Smoothing refers to many things in data analysis; here I’m referring to the task of estimating a latent stochastic process given noisy measurements of it, using hidden Markov or state space models. For instance, you observe measurements of the location of an object/animal over time (maybe obtained by radar/GPS), and you want to retrieve the distribution of possible trajectories given the measurements, see here for an example in ecology. There are many occurrences of this problem and in general Monte Carlo methods are required. Our paper proposes an unbiased Monte Carlo method for this task, following the groundbreaking paper by Glynn and Rhee that showed that coupled Markov chains could lead to unbiased estimators with respect to the invariant distribution of these chains.
The later realization that this technique could be applied to generic MCMC algorithms led to a series of works on unbiased MCMC estimators; initially, we wrongly thought that it was applicable to only a few MCMC algorithms such as conditional particle filters, because of some special properties that they might have such as uniformly ergodicity.
In another post, I’ll write more about why we might care about unbiasedness, particularly in a parallel computing environment (following Glynn & Heidelberger’s series of papers on parallel replicate simulations, e.g. here).
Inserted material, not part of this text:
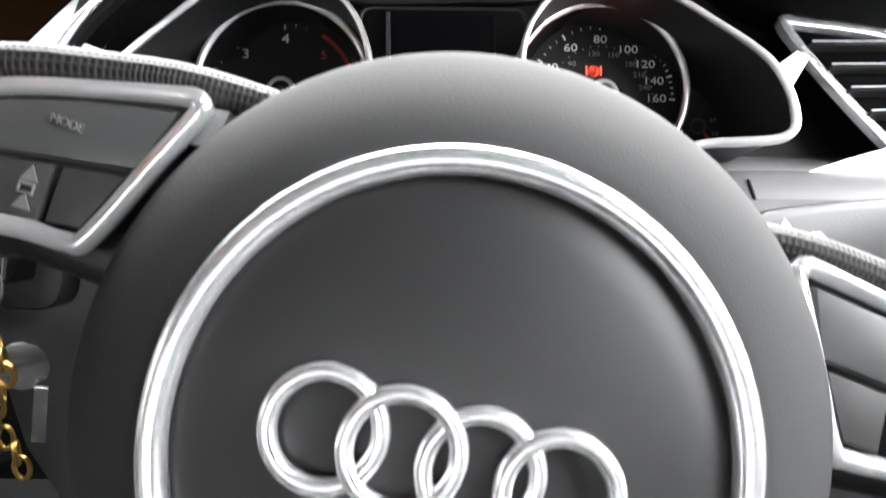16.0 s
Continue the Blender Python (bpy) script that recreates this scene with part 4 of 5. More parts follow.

Here I’ll mention two recent articles that are related to couplings of conditional particle filters.
- Blind Identification Based On Expectation-Maximization Algorithm Coupled With Blocked Rhee-Glynn Smoothing Estimator, by Wenhao Chen, Lu Ma, and Xuwen Liang, published in IEEE Communications Letters (2018). This paper uses the proposed unbiased estimators within the E-step of an Expectation-Maximization algorithm for parameter estimation, in a signal processing setting.
- Coupled conditional backward sampling particle filter, by Anthony Lee, Sumeetpal S. Singh, and Matti Vihola (arXiv, 2018). The authors consider similar coupled algorithms and obtain theoretical results on the distribution of meeting times. The dependencies on the number of particles and on the time horizon are studied explicitly. The part on the advantages of performing backward/ancestor sampling is also very relevant, as these techniques can lead to dramatic improvements in practice, and it hasn’t been studied much before, as far as I am aware.